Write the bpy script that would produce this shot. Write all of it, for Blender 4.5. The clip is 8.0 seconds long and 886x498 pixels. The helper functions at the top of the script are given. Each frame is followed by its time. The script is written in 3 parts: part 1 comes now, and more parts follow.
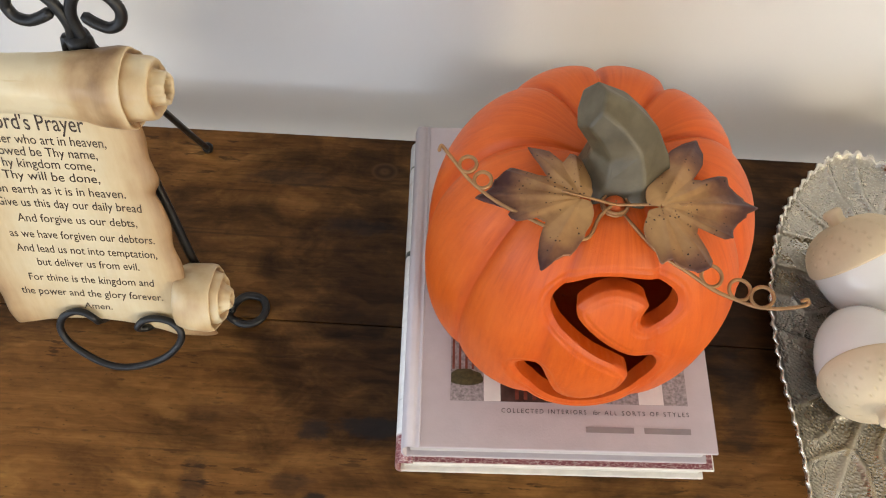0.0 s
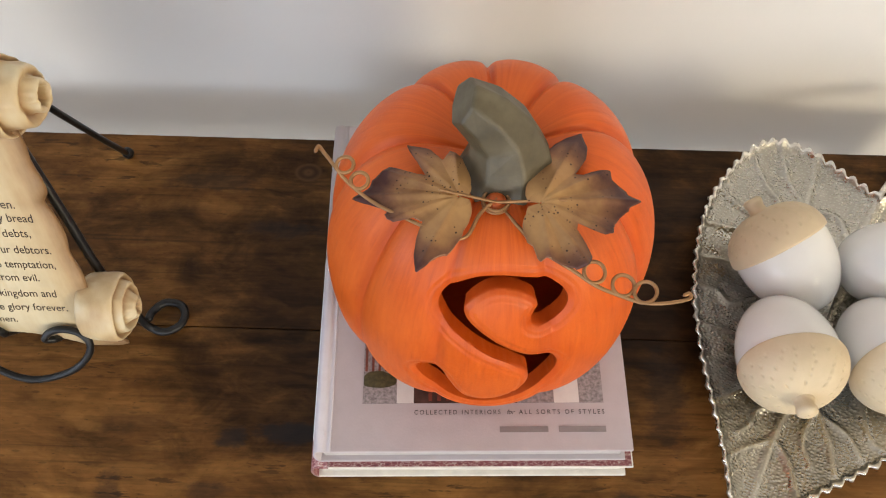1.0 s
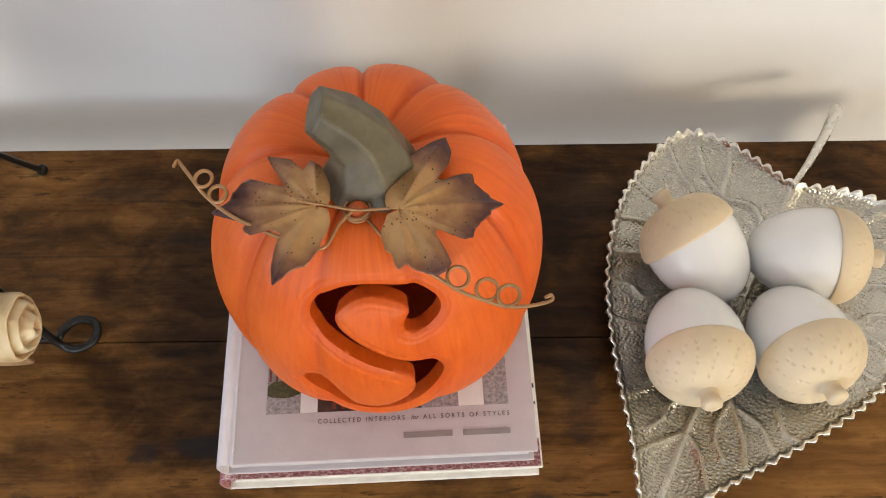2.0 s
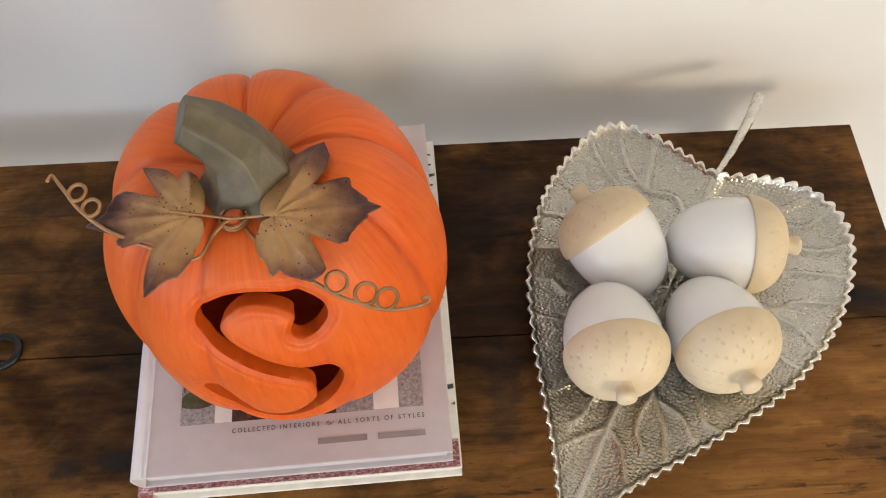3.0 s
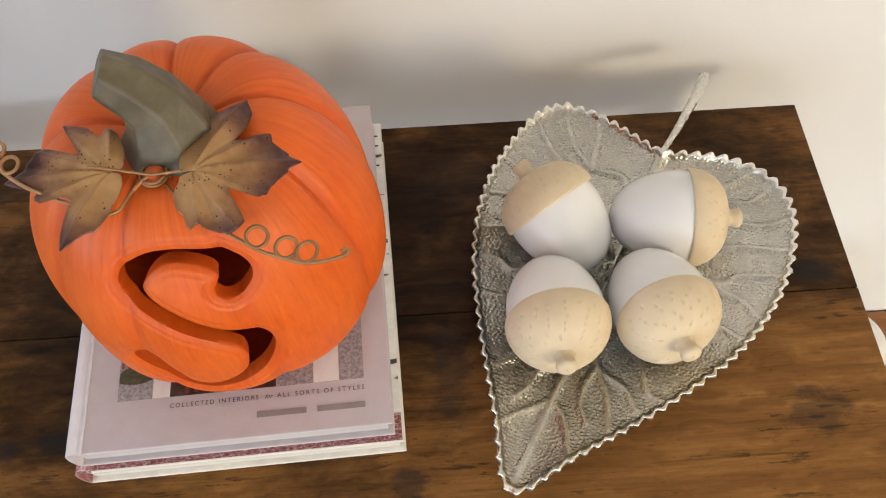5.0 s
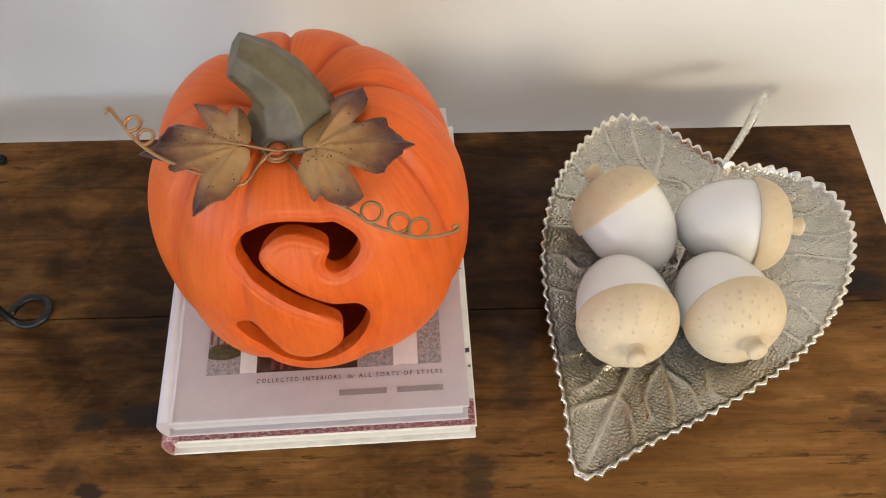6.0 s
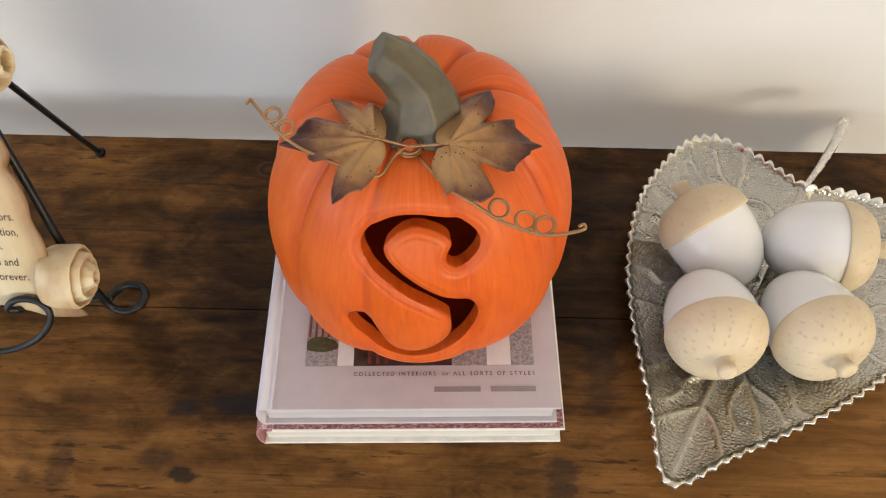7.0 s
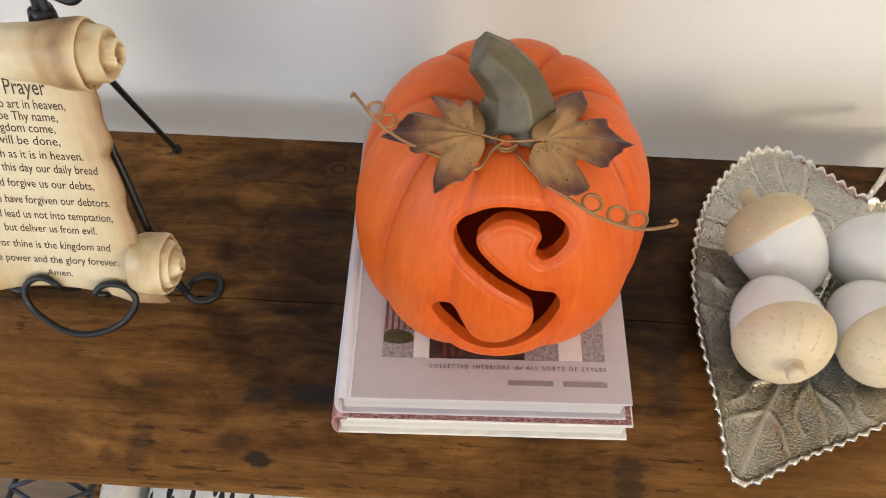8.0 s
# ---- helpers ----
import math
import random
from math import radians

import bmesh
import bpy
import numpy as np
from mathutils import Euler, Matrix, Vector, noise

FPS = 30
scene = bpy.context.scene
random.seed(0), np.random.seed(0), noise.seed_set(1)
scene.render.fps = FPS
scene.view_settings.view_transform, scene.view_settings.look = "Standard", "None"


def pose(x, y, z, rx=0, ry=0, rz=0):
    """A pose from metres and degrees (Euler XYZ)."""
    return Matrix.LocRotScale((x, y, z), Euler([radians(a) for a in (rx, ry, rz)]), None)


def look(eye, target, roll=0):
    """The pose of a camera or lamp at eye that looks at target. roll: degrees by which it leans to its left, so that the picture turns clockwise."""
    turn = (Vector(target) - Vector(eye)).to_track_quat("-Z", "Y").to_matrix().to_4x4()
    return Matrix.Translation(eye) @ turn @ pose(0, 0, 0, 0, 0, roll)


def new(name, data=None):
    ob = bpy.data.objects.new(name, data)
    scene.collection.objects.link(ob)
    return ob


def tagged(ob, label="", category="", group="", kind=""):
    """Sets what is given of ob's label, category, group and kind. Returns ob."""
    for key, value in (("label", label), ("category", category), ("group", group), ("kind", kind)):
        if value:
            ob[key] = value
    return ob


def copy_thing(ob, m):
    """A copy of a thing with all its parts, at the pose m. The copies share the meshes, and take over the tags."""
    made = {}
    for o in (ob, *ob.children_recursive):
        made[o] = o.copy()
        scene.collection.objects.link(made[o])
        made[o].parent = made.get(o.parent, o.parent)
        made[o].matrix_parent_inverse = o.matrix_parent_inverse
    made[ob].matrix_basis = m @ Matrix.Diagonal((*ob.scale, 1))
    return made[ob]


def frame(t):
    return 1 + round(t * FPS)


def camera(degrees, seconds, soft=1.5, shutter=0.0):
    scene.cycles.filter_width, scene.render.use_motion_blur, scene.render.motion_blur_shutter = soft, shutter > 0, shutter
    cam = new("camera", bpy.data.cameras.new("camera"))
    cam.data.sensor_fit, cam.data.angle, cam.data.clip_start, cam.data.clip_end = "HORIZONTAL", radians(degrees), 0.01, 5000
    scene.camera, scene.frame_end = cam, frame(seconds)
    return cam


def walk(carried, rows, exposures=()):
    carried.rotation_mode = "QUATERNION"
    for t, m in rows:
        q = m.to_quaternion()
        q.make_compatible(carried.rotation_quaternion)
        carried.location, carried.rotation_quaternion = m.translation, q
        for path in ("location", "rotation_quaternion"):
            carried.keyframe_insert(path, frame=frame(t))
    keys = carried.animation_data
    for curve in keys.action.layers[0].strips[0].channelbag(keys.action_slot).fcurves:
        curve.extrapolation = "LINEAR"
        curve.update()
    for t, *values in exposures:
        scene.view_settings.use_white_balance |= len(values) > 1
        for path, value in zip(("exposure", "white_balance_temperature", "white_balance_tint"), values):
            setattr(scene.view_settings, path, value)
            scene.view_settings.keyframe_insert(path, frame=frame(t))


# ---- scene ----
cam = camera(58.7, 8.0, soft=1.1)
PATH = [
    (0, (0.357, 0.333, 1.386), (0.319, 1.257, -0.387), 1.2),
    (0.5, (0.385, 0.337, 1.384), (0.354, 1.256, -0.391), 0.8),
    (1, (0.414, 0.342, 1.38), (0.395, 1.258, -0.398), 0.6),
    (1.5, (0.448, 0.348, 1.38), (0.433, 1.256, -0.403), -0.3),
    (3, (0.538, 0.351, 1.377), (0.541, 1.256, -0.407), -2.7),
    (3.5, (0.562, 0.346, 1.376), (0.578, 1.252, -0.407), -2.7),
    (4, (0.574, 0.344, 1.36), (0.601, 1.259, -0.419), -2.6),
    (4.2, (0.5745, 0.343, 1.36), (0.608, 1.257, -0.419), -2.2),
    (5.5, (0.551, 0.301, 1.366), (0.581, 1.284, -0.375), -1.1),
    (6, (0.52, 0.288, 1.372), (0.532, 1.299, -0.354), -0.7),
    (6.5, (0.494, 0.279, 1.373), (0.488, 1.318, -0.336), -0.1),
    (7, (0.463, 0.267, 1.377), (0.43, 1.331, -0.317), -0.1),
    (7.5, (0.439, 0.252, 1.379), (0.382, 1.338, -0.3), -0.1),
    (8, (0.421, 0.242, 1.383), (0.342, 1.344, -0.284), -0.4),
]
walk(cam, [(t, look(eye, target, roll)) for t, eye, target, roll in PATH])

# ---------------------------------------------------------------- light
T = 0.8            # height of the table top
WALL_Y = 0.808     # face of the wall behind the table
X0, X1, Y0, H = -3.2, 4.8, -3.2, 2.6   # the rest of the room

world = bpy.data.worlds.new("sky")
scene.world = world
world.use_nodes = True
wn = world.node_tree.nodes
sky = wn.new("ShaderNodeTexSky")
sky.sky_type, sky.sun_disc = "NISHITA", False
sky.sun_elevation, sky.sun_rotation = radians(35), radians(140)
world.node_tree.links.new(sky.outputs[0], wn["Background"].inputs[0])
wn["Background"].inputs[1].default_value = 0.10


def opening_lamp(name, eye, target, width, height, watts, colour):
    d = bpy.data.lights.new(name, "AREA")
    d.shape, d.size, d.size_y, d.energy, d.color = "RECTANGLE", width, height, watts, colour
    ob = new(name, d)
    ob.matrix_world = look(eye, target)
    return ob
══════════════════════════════
-- SET EXERCISE --
Set the listing down in full and exactly. Pictures within it should not appear in the copy.

-- IN RESPONSE --
Write the bpy script that would produce this shot. Write all of it, for Blender 4.5. The clip is 8.0 seconds long and 886x498 pixels. The helper functions at the top of the script are given. Each frame is followed by its time. The script is written in 3 parts: part 1 comes now, and more parts follow.
0.0 s
1.0 s
2.0 s
3.0 s
5.0 s
6.0 s
7.0 s
8.0 s
# ---- helpers ----
import math
import random
from math import radians

import bmesh
import bpy
import numpy as np
from mathutils import Euler, Matrix, Vector, noise

FPS = 30
scene = bpy.context.scene
random.seed(0), np.random.seed(0), noise.seed_set(1)
scene.render.fps = FPS
scene.view_settings.view_transform, scene.view_settings.look = "Standard", "None"


def pose(x, y, z, rx=0, ry=0, rz=0):
    """A pose from metres and degrees (Euler XYZ)."""
    return Matrix.LocRotScale((x, y, z), Euler([radians(a) for a in (rx, ry, rz)]), None)


def look(eye, target, roll=0):
    """The pose of a camera or lamp at eye that looks at target. roll: degrees by which it leans to its left, so that the picture turns clockwise."""
    turn = (Vector(target) - Vector(eye)).to_track_quat("-Z", "Y").to_matrix().to_4x4()
    return Matrix.Translation(eye) @ turn @ pose(0, 0, 0, 0, 0, roll)


def new(name, data=None):
    ob = bpy.data.objects.new(name, data)
    scene.collection.objects.link(ob)
    return ob


def tagged(ob, label="", category="", group="", kind=""):
    """Sets what is given of ob's label, category, group and kind. Returns ob."""
    for key, value in (("label", label), ("category", category), ("group", group), ("kind", kind)):
        if value:
            ob[key] = value
    return ob


def copy_thing(ob, m):
    """A copy of a thing with all its parts, at the pose m. The copies share the meshes, and take over the tags."""
    made = {}
    for o in (ob, *ob.children_recursive):
        made[o] = o.copy()
        scene.collection.objects.link(made[o])
        made[o].parent = made.get(o.parent, o.parent)
        made[o].matrix_parent_inverse = o.matrix_parent_inverse
    made[ob].matrix_basis = m @ Matrix.Diagonal((*ob.scale, 1))
    return made[ob]


def frame(t):
    return 1 + round(t * FPS)


def camera(degrees, seconds, soft=1.5, shutter=0.0):
    scene.cycles.filter_width, scene.render.use_motion_blur, scene.render.motion_blur_shutter = soft, shutter > 0, shutter
    cam = new("camera", bpy.data.cameras.new("camera"))
    cam.data.sensor_fit, cam.data.angle, cam.data.clip_start, cam.data.clip_end = "HORIZONTAL", radians(degrees), 0.01, 5000
    scene.camera, scene.frame_end = cam, frame(seconds)
    return cam


def walk(carried, rows, exposures=()):
    carried.rotation_mode = "QUATERNION"
    for t, m in rows:
        q = m.to_quaternion()
        q.make_compatible(carried.rotation_quaternion)
        carried.location, carried.rotation_quaternion = m.translation, q
        for path in ("location", "rotation_quaternion"):
            carried.keyframe_insert(path, frame=frame(t))
    keys = carried.animation_data
    for curve in keys.action.layers[0].strips[0].channelbag(keys.action_slot).fcurves:
        curve.extrapolation = "LINEAR"
        curve.update()
    for t, *values in exposures:
        scene.view_settings.use_white_balance |= len(values) > 1
        for path, value in zip(("exposure", "white_balance_temperature", "white_balance_tint"), values):
            setattr(scene.view_settings, path, value)
            scene.view_settings.keyframe_insert(path, frame=frame(t))


# ---- scene ----
cam = camera(58.7, 8.0, soft=1.1)
PATH = [
    (0, (0.357, 0.333, 1.386), (0.319, 1.257, -0.387), 1.2),
    (0.5, (0.385, 0.337, 1.384), (0.354, 1.256, -0.391), 0.8),
    (1, (0.414, 0.342, 1.38), (0.395, 1.258, -0.398), 0.6),
    (1.5, (0.448, 0.348, 1.38), (0.433, 1.256, -0.403), -0.3),
    (3, (0.538, 0.351, 1.377), (0.541, 1.256, -0.407), -2.7),
    (3.5, (0.562, 0.346, 1.376), (0.578, 1.252, -0.407), -2.7),
    (4, (0.574, 0.344, 1.36), (0.601, 1.259, -0.419), -2.6),
    (4.2, (0.5745, 0.343, 1.36), (0.608, 1.257, -0.419), -2.2),
    (5.5, (0.551, 0.301, 1.366), (0.581, 1.284, -0.375), -1.1),
    (6, (0.52, 0.288, 1.372), (0.532, 1.299, -0.354), -0.7),
    (6.5, (0.494, 0.279, 1.373), (0.488, 1.318, -0.336), -0.1),
    (7, (0.463, 0.267, 1.377), (0.43, 1.331, -0.317), -0.1),
    (7.5, (0.439, 0.252, 1.379), (0.382, 1.338, -0.3), -0.1),
    (8, (0.421, 0.242, 1.383), (0.342, 1.344, -0.284), -0.4),
]
walk(cam, [(t, look(eye, target, roll)) for t, eye, target, roll in PATH])

# ---------------------------------------------------------------- light
T = 0.8            # height of the table top
WALL_Y = 0.808     # face of the wall behind the table
X0, X1, Y0, H = -3.2, 4.8, -3.2, 2.6   # the rest of the room

world = bpy.data.worlds.new("sky")
scene.world = world
world.use_nodes = True
wn = world.node_tree.nodes
sky = wn.new("ShaderNodeTexSky")
sky.sky_type, sky.sun_disc = "NISHITA", False
sky.sun_elevation, sky.sun_rotation = radians(35), radians(140)
world.node_tree.links.new(sky.outputs[0], wn["Background"].inputs[0])
wn["Background"].inputs[1].default_value = 0.10


def opening_lamp(name, eye, target, width, height, watts, colour):
    d = bpy.data.lights.new(name, "AREA")
    d.shape, d.size, d.size_y, d.energy, d.color = "RECTANGLE", width, height, watts, colour
    ob = new(name, d)
    ob.matrix_world = look(eye, target)
    return ob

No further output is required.